The Group Head Office of a major international Financial Services organisation had, a year previously, outsourced all of its recruitment activity to an RPO. This was based on the success of the RPO agreement for one of the UK operating divisions which had utilised this method successfully for a number of years. However, the recruitment needs of the group’s strategic Head Office, were very different from the needs of an operations business. The RPO successfully dealt with the volume recruitment activity of IT personnel, actuaries, sales, finance call centre and administrative staff, but the needs of the Group Head Office were somewhat different. Although consisting of only some 200 heads, restructuring in the previous year meant the need for nearly 40 unique recruits. Management Information from the RPO was lacking, time taken to recruit too long, the quality of the candidates not of a satisfactory level. A volume recruitment model did not work for a bespoke recruitment requirement.

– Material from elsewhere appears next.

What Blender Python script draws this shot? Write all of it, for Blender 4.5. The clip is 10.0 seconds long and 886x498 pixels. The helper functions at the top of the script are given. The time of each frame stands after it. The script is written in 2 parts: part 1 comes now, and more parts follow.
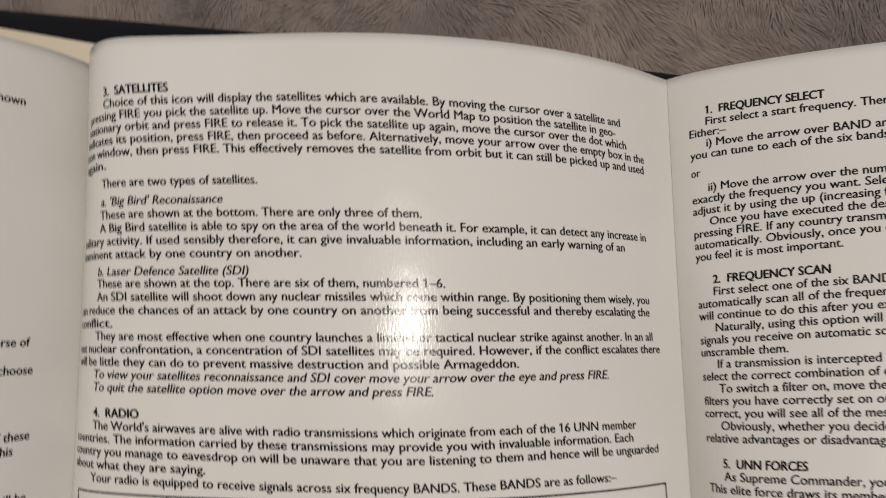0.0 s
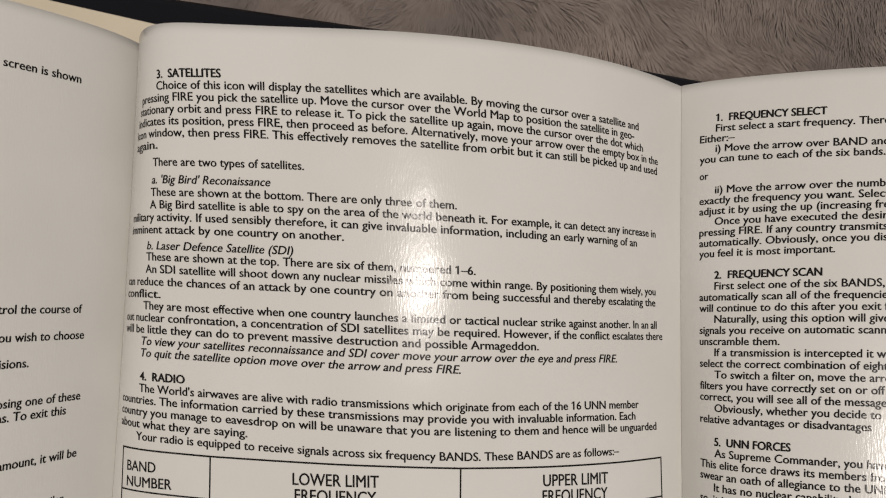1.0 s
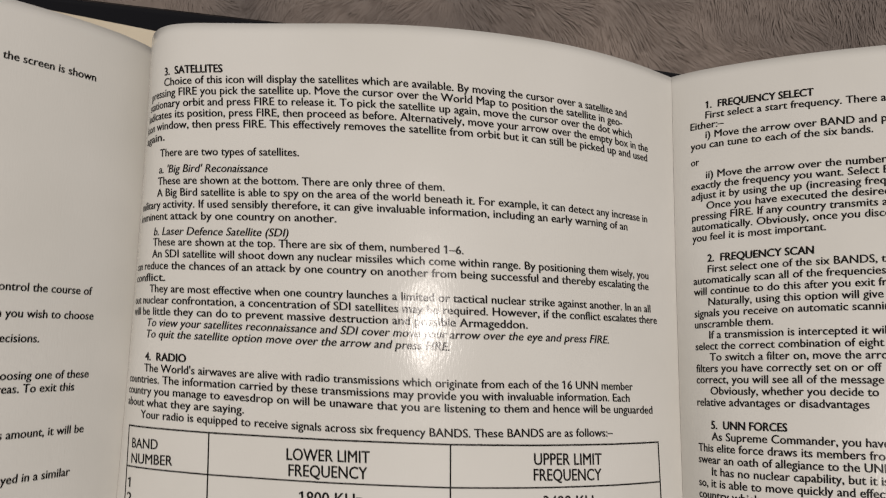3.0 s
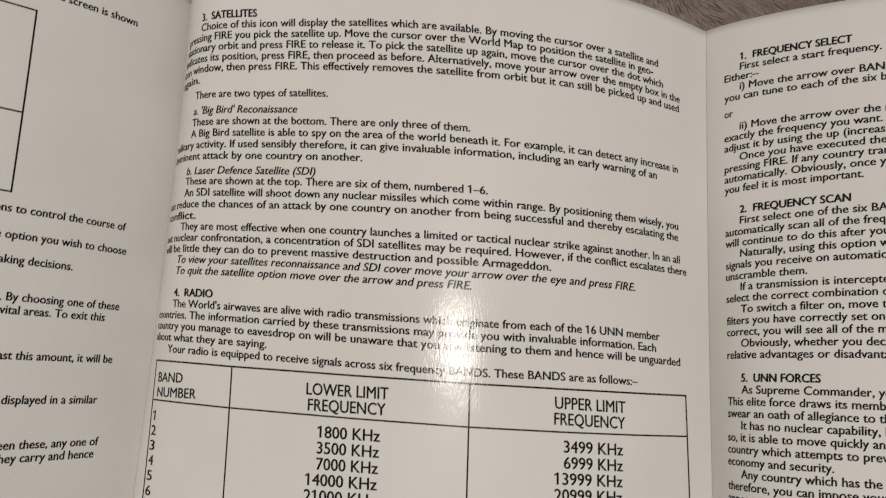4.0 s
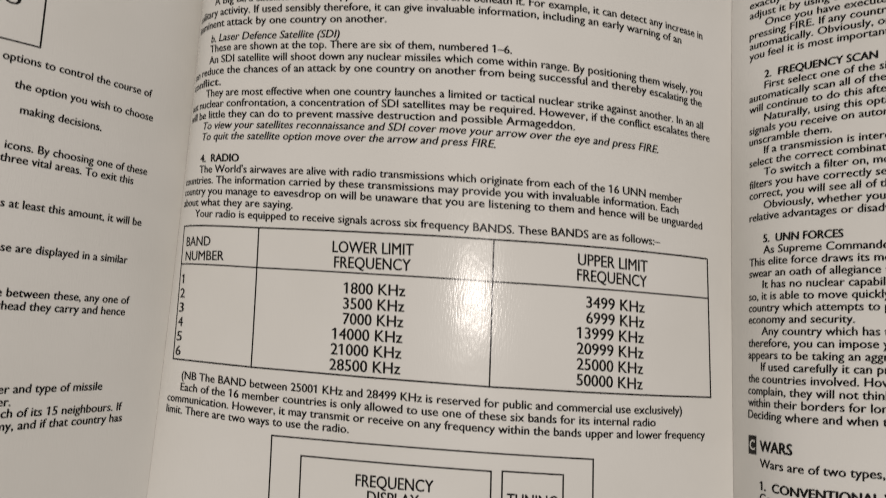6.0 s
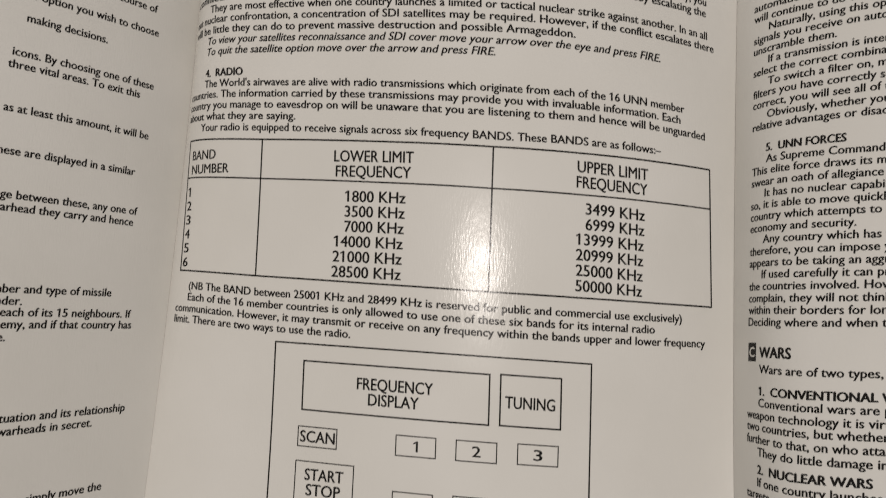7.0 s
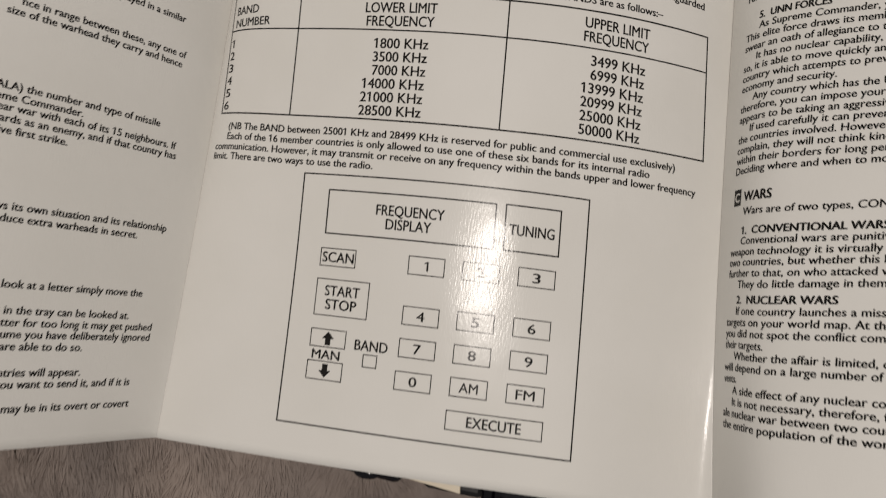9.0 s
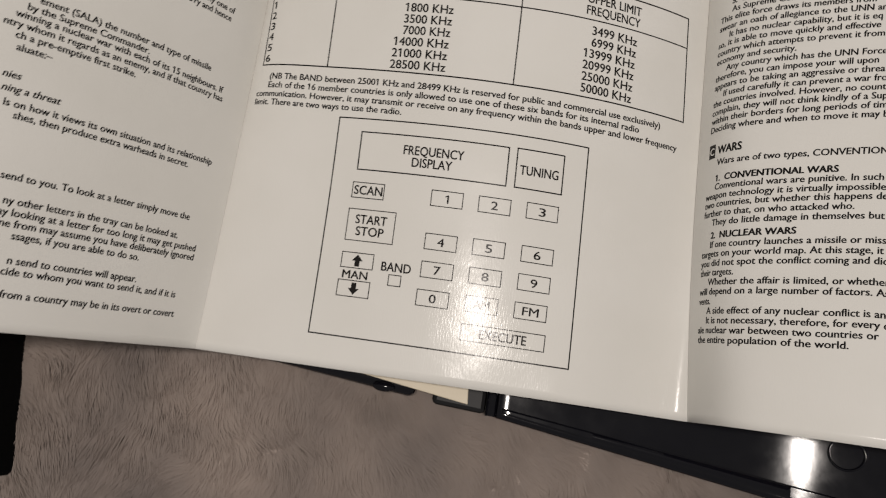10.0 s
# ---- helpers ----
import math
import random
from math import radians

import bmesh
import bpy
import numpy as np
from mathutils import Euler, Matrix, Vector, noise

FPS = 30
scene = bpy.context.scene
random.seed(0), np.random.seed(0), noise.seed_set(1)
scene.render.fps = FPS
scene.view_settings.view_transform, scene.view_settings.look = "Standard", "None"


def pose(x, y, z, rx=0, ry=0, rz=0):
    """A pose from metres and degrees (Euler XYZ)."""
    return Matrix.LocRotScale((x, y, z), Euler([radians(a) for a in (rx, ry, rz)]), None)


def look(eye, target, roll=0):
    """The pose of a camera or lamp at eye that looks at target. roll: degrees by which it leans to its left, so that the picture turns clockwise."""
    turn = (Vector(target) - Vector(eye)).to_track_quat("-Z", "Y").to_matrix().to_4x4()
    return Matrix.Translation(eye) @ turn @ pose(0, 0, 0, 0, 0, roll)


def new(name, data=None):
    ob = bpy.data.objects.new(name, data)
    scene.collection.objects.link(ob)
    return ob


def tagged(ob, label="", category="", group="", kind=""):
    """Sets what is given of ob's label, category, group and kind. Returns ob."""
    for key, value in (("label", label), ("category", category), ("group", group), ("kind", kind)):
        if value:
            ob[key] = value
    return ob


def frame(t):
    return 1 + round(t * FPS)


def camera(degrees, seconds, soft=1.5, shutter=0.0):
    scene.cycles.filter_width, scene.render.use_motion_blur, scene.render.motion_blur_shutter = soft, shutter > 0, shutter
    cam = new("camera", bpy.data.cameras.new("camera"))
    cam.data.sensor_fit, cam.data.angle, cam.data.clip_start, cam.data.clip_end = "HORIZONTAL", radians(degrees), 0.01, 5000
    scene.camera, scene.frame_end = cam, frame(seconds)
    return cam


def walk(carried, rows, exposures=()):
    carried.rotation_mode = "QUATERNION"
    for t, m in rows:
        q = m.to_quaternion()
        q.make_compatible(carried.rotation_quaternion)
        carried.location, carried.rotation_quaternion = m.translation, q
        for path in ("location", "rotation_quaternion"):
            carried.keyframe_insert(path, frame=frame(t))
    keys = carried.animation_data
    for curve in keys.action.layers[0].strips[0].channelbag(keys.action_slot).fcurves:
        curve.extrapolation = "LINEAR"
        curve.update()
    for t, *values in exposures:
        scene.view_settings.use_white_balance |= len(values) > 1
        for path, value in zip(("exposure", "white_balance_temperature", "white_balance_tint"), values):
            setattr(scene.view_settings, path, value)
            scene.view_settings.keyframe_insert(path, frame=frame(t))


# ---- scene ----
import functools

cam = camera(60.0, 10.0, 1.1, 0.5)
PATH = [
    (0, (0.01324, 0.02494, 0.17847), (0.02338, 0.07413, -0.11729), 11.36),
    (0.5, (-0.00559, 0.02813, 0.18559), (0.03529, 0.05781, -0.11013), 57.28),
    (1, (-0.00292, 0.02982, 0.19192), (0.02102, 0.06297, -0.10528), 37.85),
    (1.5, (-0.00913, 0.03432, 0.1906), (0.02206, 0.06192, -0.1065), 50.05),
    (2, (0.00143, 0.03719, 0.19397), (0.01772, 0.06028, -0.1047), 36.15),
    (2.2, (0.0042, 0.0363, 0.19326), (0.01637, 0.0624, -0.10535), 25.67),
    (3.3, (0.01957, 0.00464, 0.19643), (0.01292, 0.06302, -0.09776), -4.15),
    (3.5, (0.02454, 0.00186, 0.19601), (0.00851, 0.06098, -0.09766), -12.47),
    (4, (0.01936, -0.00791, 0.19154), (0.00299, 0.05427, -0.10149), -11.41),
    (4.5, (0.01687, -0.01308, 0.19024), (0.00251, 0.04689, -0.10335), -9.65),
    (4.8, (0.01351, -0.01786, 0.18656), (0.00715, 0.04379, -0.10697), -2.03),
    (5, (0.02061, -0.01774, 0.19069), (0.00118, 0.03843, -0.10336), -15.55),
    (5.5, (0.01917, -0.02515, 0.19083), (-0.00149, 0.02824, -0.10366), -17.58),
    (6, (0.01775, -0.0335, 0.18854), (-0.00231, 0.01519, -0.10681), -18.87),
    (6.2, (0.01976, -0.03827, 0.1869), (-0.00193, 0.01062, -0.10829), -20.21),
    (7.3, (0.02475, -0.05394, 0.18704), (-0.00512, -0.01579, -0.10903), -34.33),
    (7.5, (0.02208, -0.05758, 0.1861), (-0.00311, -0.0194, -0.11039), -29.03),
    (8, (0.01655, -0.07569, 0.18392), (0.00101, -0.02624, -0.11157), -10.73),
    (8.5, (0.0176, -0.08304, 0.18831), (-0.00346, -0.04415, -0.10841), -21.93),
    (9, (0.03184, -0.09535, 0.1994), (-0.00514, -0.05362, -0.09537), -34.91),
    (9.5, (0.03131, -0.11679, 0.21216), (-0.00204, -0.06634, -0.08168), -26.84),
    (10, (0.01883, -0.13026, 0.22453), (-0.00024, -0.07375, -0.06948), -10.50),
]
EXPOSURES = ((0.0, 0.03), (2.0, 0.06), (4.0, -0.01), (5.0, -0.06), (6.0, -0.07), (8.0, -0.13), (9.0, -0.05), (10.0, 0.05))
walk(cam, [(t, look(eye, target, roll)) for t, eye, target, roll in PATH], EXPOSURES)

# ---- light: one warm lamp above the bed, dim room ----
world = bpy.data.worlds.new("room_world")
world.use_nodes = True
scene.world = world
bg = world.node_tree.nodes["Background"]
bg.inputs["Color"].default_value = (1.0, 0.95, 0.9, 1)
bg.inputs["Strength"].default_value = 0.3
LAMP_WAY = Vector((0.05, -0.085, 1.0)).normalized()
lamp_data = bpy.data.lights.new("ceiling_lamp", "AREA")
lamp_data.shape, lamp_data.size = "DISK", 0.1
lamp_data.energy, lamp_data.color = 12.6, (1.0, 0.915, 0.85)
lamp = new("ceiling_lamp", lamp_data)
lamp.matrix_world = look(LAMP_WAY * 1.6, (0, 0, 0))


# ---- materials ----
def material(name, colour, rough, metal=0.0, ior=1.5):
    m = bpy.data.materials.new(name)
    m.use_nodes = True
    p = m.node_tree.nodes["Principled BSDF"]
    p.inputs["Base Color"].default_value = (*colour, 1)
    p.inputs["Roughness"].default_value = rough
    p.inputs["Metallic"].default_value = metal
    p.inputs["IOR"].default_value = ior
    return m, m.node_tree.nodes, m.node_tree.links, p


def noise_node(n, links, scale, detail=4.0):
    tex, co = n.new("ShaderNodeTexNoise"), n.new("ShaderNodeTexCoord")
    tex.inputs["Scale"].default_value, tex.inputs["Detail"].default_value = scale, detail
    links.new(co.outputs["Object"], tex.inputs["Vector"])
    return tex


def vary(n, links, p, scale, dark, light, target="Base Color"):
    """Mixes two colours (or values) by noise into an input."""
    tex, ramp = noise_node(n, links, scale), n.new("ShaderNodeValToRGB")
    ramp.color_ramp.elements[0].position, ramp.color_ramp.elements[1].position = 0.3, 0.7
    ramp.color_ramp.elements[0].color, ramp.color_ramp.elements[1].color = (*dark, 1), (*light, 1)
    links.new(tex.outputs["Fac"], ramp.inputs["Fac"])
    links.new(ramp.outputs["Color"], p.inputs[target])


def relief(n, links, p, scale, strength, distance):
    tex, bump = noise_node(n, links, scale, 5.0), n.new("ShaderNodeBump")
    bump.inputs["Strength"].default_value, bump.inputs["Distance"].default_value = strength, distance
    links.new(tex.outputs["Fac"], bump.inputs["Height"])
    links.new(bump.outputs["Normal"], p.inputs["Normal"])


def paper_relief(n, links, p):
    """Fine upright grain of the coating over slow waves of the sheet."""
    fine, slow = noise_node(n, links, 2300.0, 3.0), noise_node(n, links, 45.0, 2.0)
    a, b = n.new("ShaderNodeBump"), n.new("ShaderNodeBump")
    grain = n.new("ShaderNodeMapping")
    grain.inputs["Scale"].default_value = (1.0, 0.22, 1.0)
    links.new(fine.inputs["Vector"].links[0].from_socket, grain.inputs["Vector"])
    links.new(grain.outputs["Vector"], fine.inputs["Vector"])
    a.inputs["Strength"].default_value, a.inputs["Distance"].default_value = 0.22, 0.00012
    b.inputs["Strength"].default_value, b.inputs["Distance"].default_value = 0.25, 0.0012
    links.new(slow.outputs["Fac"], b.inputs["Height"])
    links.new(fine.outputs["Fac"], a.inputs["Height"])
    links.new(b.outputs["Normal"], a.inputs["Normal"])
    links.new(a.outputs["Normal"], p.inputs["Normal"])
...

Reviewing the service model against the requirement for the Group’s Head Office, resulted in recruitment being brought back in-house. The project had five main areas to address:

  1. Transition away from the RPO agreement whilst maintaining continuity. Ensuring that all necessary Management Information was in place, payments made and liability understood and met.
     
  2. Design, agree, document, communicate and roll-out the new recruitment process within the business.
     
  3. Review all suppliers and identify new ones that could service the needs of the Group Head Office, create and sign the suppliers up to robust terms and conditions of business.
     
  4. Operationally to recruit over a six month period over 25 unique and key strategic hires to the business.
     
  5. Support, mentor and coach the business during the transition phase to be more self supporting and to mentor, support and coach the new preferred suppliers moving them in to a truly partnership relationship.